[start]

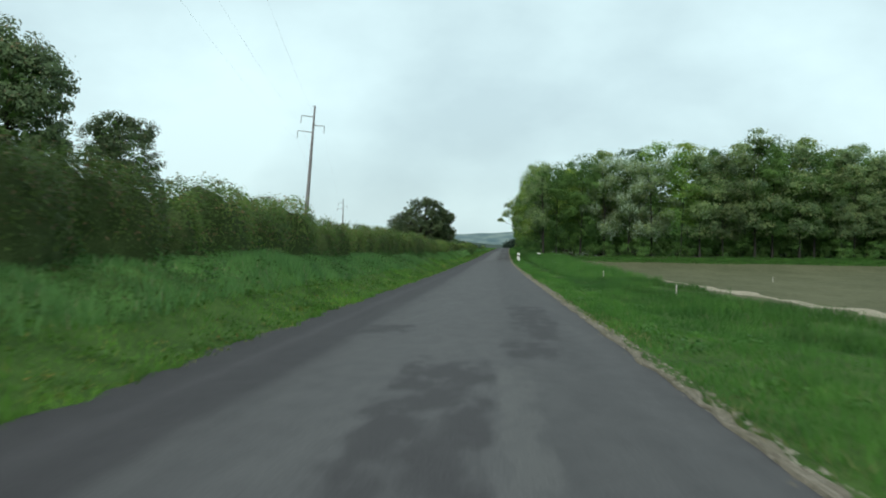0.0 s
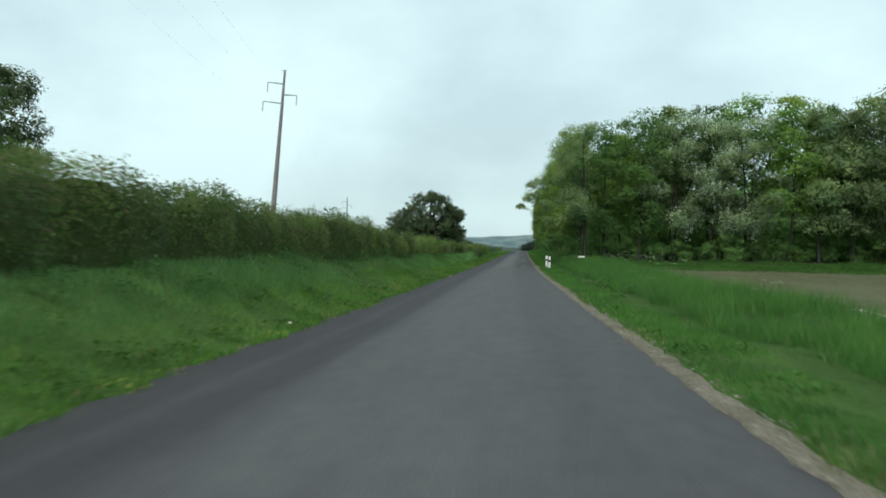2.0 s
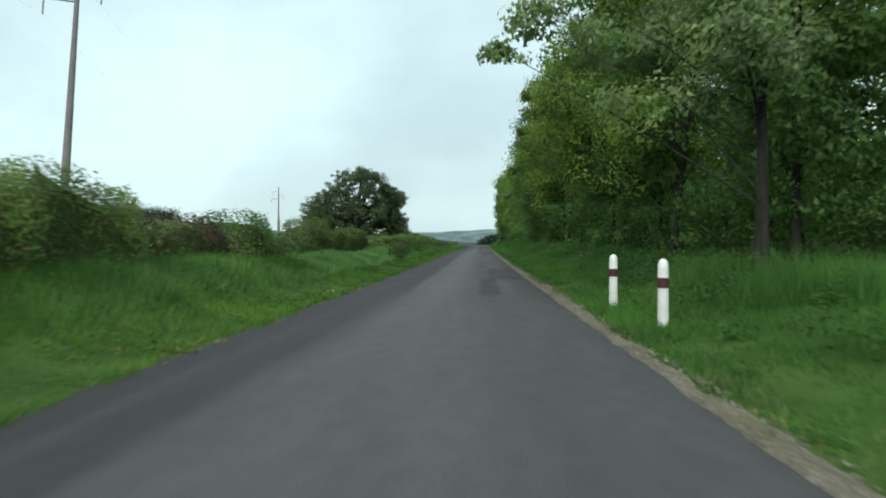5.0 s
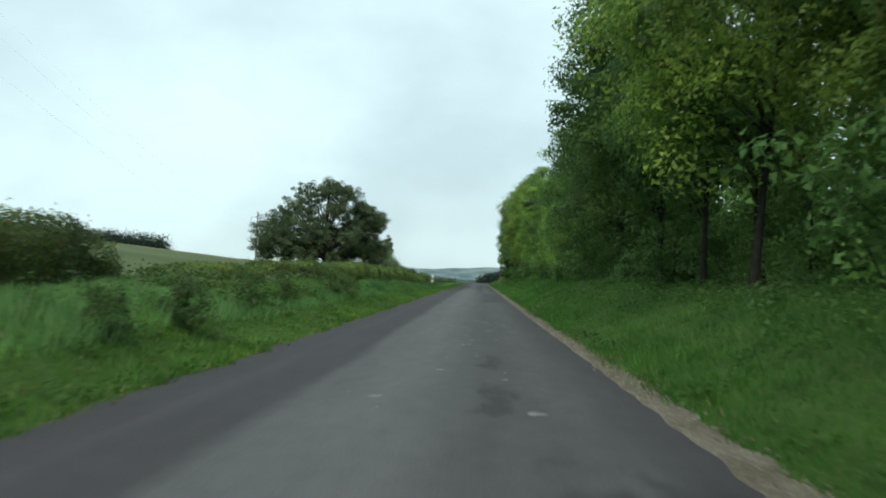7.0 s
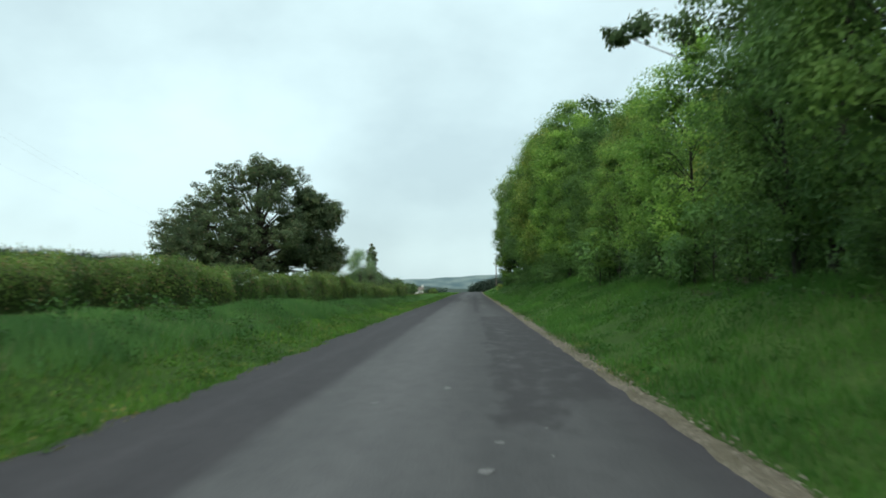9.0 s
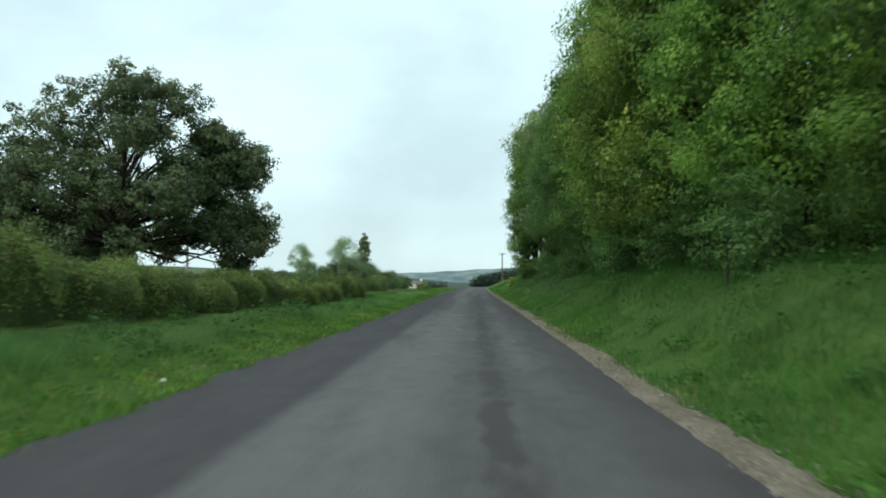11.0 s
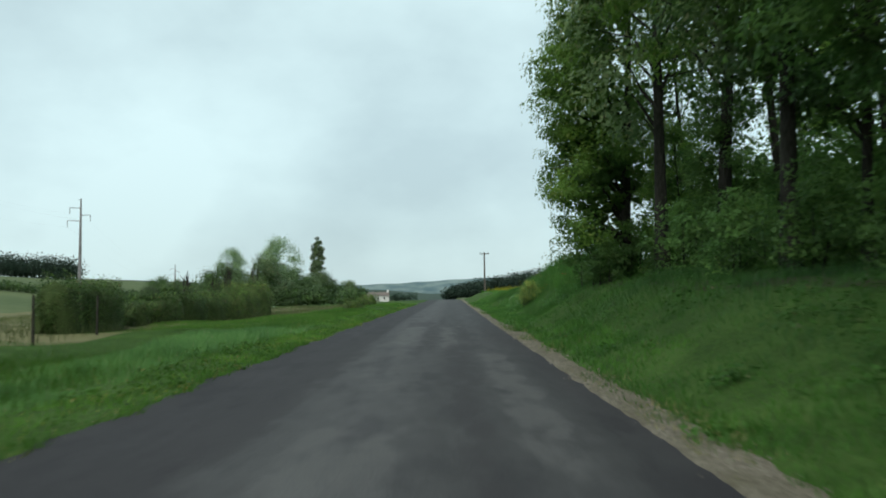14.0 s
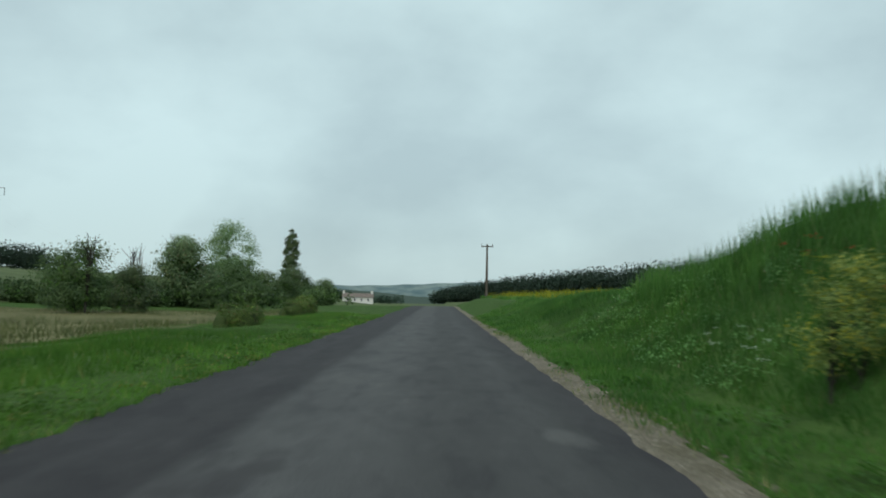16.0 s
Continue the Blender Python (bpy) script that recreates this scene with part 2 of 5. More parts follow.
def gravel_material():
    """Small stones of many tones in sandy dirt."""
    m, n, l, b = node_material("pale_gravel")
    co = n.new("ShaderNodeTexCoord").outputs["Object"]
    cells = n.new("ShaderNodeTexVoronoi")
    cells.inputs["Scale"].default_value = 34.0
    l.new(co, cells.inputs["Vector"])
    grey = n.new("ShaderNodeSeparateColor")
    l.new(cells.outputs["Color"], grey.inputs["Color"])
    tone = ramp_node(n, [(0.0, (0.112, 0.100, 0.076)), (0.45, (0.156, 0.138, 0.106)), (0.8, (0.188, 0.166, 0.130)), (1.0, (0.25, 0.225, 0.18))])
    l.new(grey.outputs[0], tone.inputs["Fac"])
    dirt = noise_node(n, l, 1.6, 6, co, (1.0, 0.6, 1.0))
    soil = ramp_node(n, [(0.36, (0.70, 0.71, 0.64)), (0.6, (1.0, 1.0, 1.0))])
    l.new(dirt.outputs["Fac"], soil.inputs["Fac"])
    mix = n.new("ShaderNodeMixRGB")
    mix.blend_type, mix.inputs["Fac"].default_value = "MULTIPLY", 1.0
    l.new(tone.outputs["Color"], mix.inputs["Color1"])
    l.new(soil.outputs["Color"], mix.inputs["Color2"])
    l.new(mix.outputs["Color"], b.inputs["Base Color"])
    bp = n.new("ShaderNodeBump")
    bp.inputs["Strength"].default_value, bp.inputs["Distance"].default_value = 0.6, 0.02
    l.new(cells.outputs["Distance"], bp.inputs["Height"])
    l.new(bp.outputs["Normal"], b.inputs["Normal"])
    b.inputs["Roughness"].default_value, b.inputs["Specular IOR Level"].default_value = 0.95, 0.08
    return m


def pebble_material():
    """Loose stones, each of one tone."""
    m, n, l, b = node_material("loose_pebbles")
    tone = ramp_node(n, [(0.0, (0.105, 0.093, 0.072)), (0.6, (0.155, 0.138, 0.108)), (1.0, (0.26, 0.24, 0.195))])
    l.new(n.new("ShaderNodeNewGeometry").outputs["Random Per Island"], tone.inputs["Fac"])
    l.new(tone.outputs["Color"], b.inputs["Base Color"])
    b.inputs["Roughness"].default_value, b.inputs["Specular IOR Level"].default_value = 0.95, 0.08
    return m


GRAVEL, PEBBLE = gravel_material(), pebble_material()
MEADOW = mottled("meadow_ground", (0.024, 0.052, 0.011), (0.060, 0.112, 0.025), 0.9, 0.95, 1.0, 14)
SOIL = mottled("sprouting_field", (0.064, 0.070, 0.035), (0.106, 0.106, 0.060), 0.35, 0.95, 0.6, 10, stretch=(1, 0.3, 1))
SAND = mottled("sandy_track", (0.20, 0.178, 0.128), (0.35, 0.31, 0.235), 0.9, 0.95, 0.5, 8)
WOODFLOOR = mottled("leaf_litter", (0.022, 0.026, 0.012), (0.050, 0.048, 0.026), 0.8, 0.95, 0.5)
HAYFIELD = mottled("ripe_hayfield", (0.10, 0.10, 0.046), (0.16, 0.15, 0.075), 0.3, 0.95, 0.6, 10)
CROP = mottled("green_crop", (0.058, 0.084, 0.034), (0.105, 0.128, 0.058), 0.03, 0.95, 0.4, 25, stretch=(0.6, 1.6, 1))
RAPE = mottled("rapeseed_field", (0.060, 0.095, 0.022), (0.125, 0.145, 0.030), 0.25, 0.95, 0.6, 10)
BARK = mottled("grey_bark", (0.020, 0.020, 0.016), (0.060, 0.056, 0.046), 1.6, 0.95, 0.9, 6, stretch=(3, 3, 0.6))
OAK_BARK = mottled("dark_oak_bark", (0.018, 0.017, 0.014), (0.050, 0.046, 0.038), 1.6, 0.95, 0.9, 6, stretch=(3, 3, 0.6))
# dark green of the hedge core sheet, standing in for inner shade
HEDGE_SHADE = mottled("hedge_inner_shade", (0.030, 0.048, 0.015), (0.062, 0.088, 0.030), 3.0, 0.95, 0.7)
CONCRETE = mottled("grey_concrete_pole", (0.16, 0.15, 0.15), (0.25, 0.24, 0.235), 0.8, 0.85, 0.2)
WOODPOLE = mottled("weathered_pole", (0.07, 0.06, 0.05), (0.15, 0.13, 0.11), 1.2, 0.9, 0.4, stretch=(4, 4, 0.4))
STEEL = mottled("galvanised_steel", (0.20, 0.21, 0.22), (0.32, 0.33, 0.34), 3.0, 0.5, 0.1, metal=0.6)
INSULATOR = mottled("grey_insulator", (0.16, 0.17, 0.18), (0.24, 0.25, 0.26), 3.0, 0.35, 0.1)
WIRE = mottled("aluminium_wire", (0.22, 0.23, 0.24), (0.32, 0.33, 0.34), 3.0, 0.5, 0.0, metal=0.5)
WHITE = mottled("white_paint", (0.62, 0.62, 0.58), (0.82, 0.82, 0.79), 5.0, 0.6, 0.1)
BAND = mottled("dark_red_band", (0.045, 0.014, 0.014), (0.085, 0.024, 0.022), 6.0, 0.5, 0.1)
STAKE = mottled("pale_stake_wood", (0.42, 0.40, 0.34), (0.62, 0.59, 0.52), 5.0, 0.8, 0.3)
STONE = mottled("white_limestone", (0.50, 0.49, 0.45), (0.74, 0.73, 0.69), 6.0, 0.9, 0.6)
PLASTER = mottled("pale_plaster", (0.50, 0.49, 0.46), (0.66, 0.65, 0.61), 0.6, 0.9, 0.1)
ROOF = mottled("weathered_roof", (0.12, 0.10, 0.09), (0.20, 0.17, 0.15), 0.9, 0.9, 0.3)
PANE = mottled("dark_window_glass", (0.02, 0.025, 0.03), (0.04, 0.045, 0.05), 1.0, 0.15, 0.0)
# bluish tone with the distance haze mixed into the far ground's colour
FARWOOD_HAZE = mottled("far_wood", (0.034, 0.052, 0.042), (0.056, 0.080, 0.062), 0.05, 0.95, 0.5, 9)
GRASS = leaf_material("fresh_grass", (0.084, 0.178, 0.029), (0.121, 0.234, 0.042), (0.223, 0.250, 0.078), 0.05, 0.45)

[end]

▶ _SET TASK_: Reproduce all of the material above word for word. Omit the pictures.

▶ _RIGHT ANSWER_:
0.0 s
2.0 s
5.0 s
7.0 s
9.0 s
11.0 s
14.0 s
16.0 s
Continue the Blender Python (bpy) script that recreates this scene with part 2 of 5. More parts follow.
def gravel_material():
    """Small stones of many tones in sandy dirt."""
    m, n, l, b = node_material("pale_gravel")
    co = n.new("ShaderNodeTexCoord").outputs["Object"]
    cells = n.new("ShaderNodeTexVoronoi")
    cells.inputs["Scale"].default_value = 34.0
    l.new(co, cells.inputs["Vector"])
    grey = n.new("ShaderNodeSeparateColor")
    l.new(cells.outputs["Color"], grey.inputs["Color"])
    tone = ramp_node(n, [(0.0, (0.112, 0.100, 0.076)), (0.45, (0.156, 0.138, 0.106)), (0.8, (0.188, 0.166, 0.130)), (1.0, (0.25, 0.225, 0.18))])
    l.new(grey.outputs[0], tone.inputs["Fac"])
    dirt = noise_node(n, l, 1.6, 6, co, (1.0, 0.6, 1.0))
    soil = ramp_node(n, [(0.36, (0.70, 0.71, 0.64)), (0.6, (1.0, 1.0, 1.0))])
    l.new(dirt.outputs["Fac"], soil.inputs["Fac"])
    mix = n.new("ShaderNodeMixRGB")
    mix.blend_type, mix.inputs["Fac"].default_value = "MULTIPLY", 1.0
    l.new(tone.outputs["Color"], mix.inputs["Color1"])
    l.new(soil.outputs["Color"], mix.inputs["Color2"])
    l.new(mix.outputs["Color"], b.inputs["Base Color"])
    bp = n.new("ShaderNodeBump")
    bp.inputs["Strength"].default_value, bp.inputs["Distance"].default_value = 0.6, 0.02
    l.new(cells.outputs["Distance"], bp.inputs["Height"])
    l.new(bp.outputs["Normal"], b.inputs["Normal"])
    b.inputs["Roughness"].default_value, b.inputs["Specular IOR Level"].default_value = 0.95, 0.08
    return m


def pebble_material():
    """Loose stones, each of one tone."""
    m, n, l, b = node_material("loose_pebbles")
    tone = ramp_node(n, [(0.0, (0.105, 0.093, 0.072)), (0.6, (0.155, 0.138, 0.108)), (1.0, (0.26, 0.24, 0.195))])
    l.new(n.new("ShaderNodeNewGeometry").outputs["Random Per Island"], tone.inputs["Fac"])
    l.new(tone.outputs["Color"], b.inputs["Base Color"])
    b.inputs["Roughness"].default_value, b.inputs["Specular IOR Level"].default_value = 0.95, 0.08
    return m


GRAVEL, PEBBLE = gravel_material(), pebble_material()
MEADOW = mottled("meadow_ground", (0.024, 0.052, 0.011), (0.060, 0.112, 0.025), 0.9, 0.95, 1.0, 14)
SOIL = mottled("sprouting_field", (0.064, 0.070, 0.035), (0.106, 0.106, 0.060), 0.35, 0.95, 0.6, 10, stretch=(1, 0.3, 1))
SAND = mottled("sandy_track", (0.20, 0.178, 0.128), (0.35, 0.31, 0.235), 0.9, 0.95, 0.5, 8)
WOODFLOOR = mottled("leaf_litter", (0.022, 0.026, 0.012), (0.050, 0.048, 0.026), 0.8, 0.95, 0.5)
HAYFIELD = mottled("ripe_hayfield", (0.10, 0.10, 0.046), (0.16, 0.15, 0.075), 0.3, 0.95, 0.6, 10)
CROP = mottled("green_crop", (0.058, 0.084, 0.034), (0.105, 0.128, 0.058), 0.03, 0.95, 0.4, 25, stretch=(0.6, 1.6, 1))
RAPE = mottled("rapeseed_field", (0.060, 0.095, 0.022), (0.125, 0.145, 0.030), 0.25, 0.95, 0.6, 10)
BARK = mottled("grey_bark", (0.020, 0.020, 0.016), (0.060, 0.056, 0.046), 1.6, 0.95, 0.9, 6, stretch=(3, 3, 0.6))
OAK_BARK = mottled("dark_oak_bark", (0.018, 0.017, 0.014), (0.050, 0.046, 0.038), 1.6, 0.95, 0.9, 6, stretch=(3, 3, 0.6))
# dark green of the hedge core sheet, standing in for inner shade
HEDGE_SHADE = mottled("hedge_inner_shade", (0.030, 0.048, 0.015), (0.062, 0.088, 0.030), 3.0, 0.95, 0.7)
CONCRETE = mottled("grey_concrete_pole", (0.16, 0.15, 0.15), (0.25, 0.24, 0.235), 0.8, 0.85, 0.2)
WOODPOLE = mottled("weathered_pole", (0.07, 0.06, 0.05), (0.15, 0.13, 0.11), 1.2, 0.9, 0.4, stretch=(4, 4, 0.4))
STEEL = mottled("galvanised_steel", (0.20, 0.21, 0.22), (0.32, 0.33, 0.34), 3.0, 0.5, 0.1, metal=0.6)
INSULATOR = mottled("grey_insulator", (0.16, 0.17, 0.18), (0.24, 0.25, 0.26), 3.0, 0.35, 0.1)
WIRE = mottled("aluminium_wire", (0.22, 0.23, 0.24), (0.32, 0.33, 0.34), 3.0, 0.5, 0.0, metal=0.5)
WHITE = mottled("white_paint", (0.62, 0.62, 0.58), (0.82, 0.82, 0.79), 5.0, 0.6, 0.1)
BAND = mottled("dark_red_band", (0.045, 0.014, 0.014), (0.085, 0.024, 0.022), 6.0, 0.5, 0.1)
STAKE = mottled("pale_stake_wood", (0.42, 0.40, 0.34), (0.62, 0.59, 0.52), 5.0, 0.8, 0.3)
STONE = mottled("white_limestone", (0.50, 0.49, 0.45), (0.74, 0.73, 0.69), 6.0, 0.9, 0.6)
PLASTER = mottled("pale_plaster", (0.50, 0.49, 0.46), (0.66, 0.65, 0.61), 0.6, 0.9, 0.1)
ROOF = mottled("weathered_roof", (0.12, 0.10, 0.09), (0.20, 0.17, 0.15), 0.9, 0.9, 0.3)
PANE = mottled("dark_window_glass", (0.02, 0.025, 0.03), (0.04, 0.045, 0.05), 1.0, 0.15, 0.0)
# bluish tone with the distance haze mixed into the far ground's colour
FARWOOD_HAZE = mottled("far_wood", (0.034, 0.052, 0.042), (0.056, 0.080, 0.062), 0.05, 0.95, 0.5, 9)
GRASS = leaf_material("fresh_grass", (0.084, 0.178, 0.029), (0.121, 0.234, 0.042), (0.223, 0.250, 0.078), 0.05, 0.45)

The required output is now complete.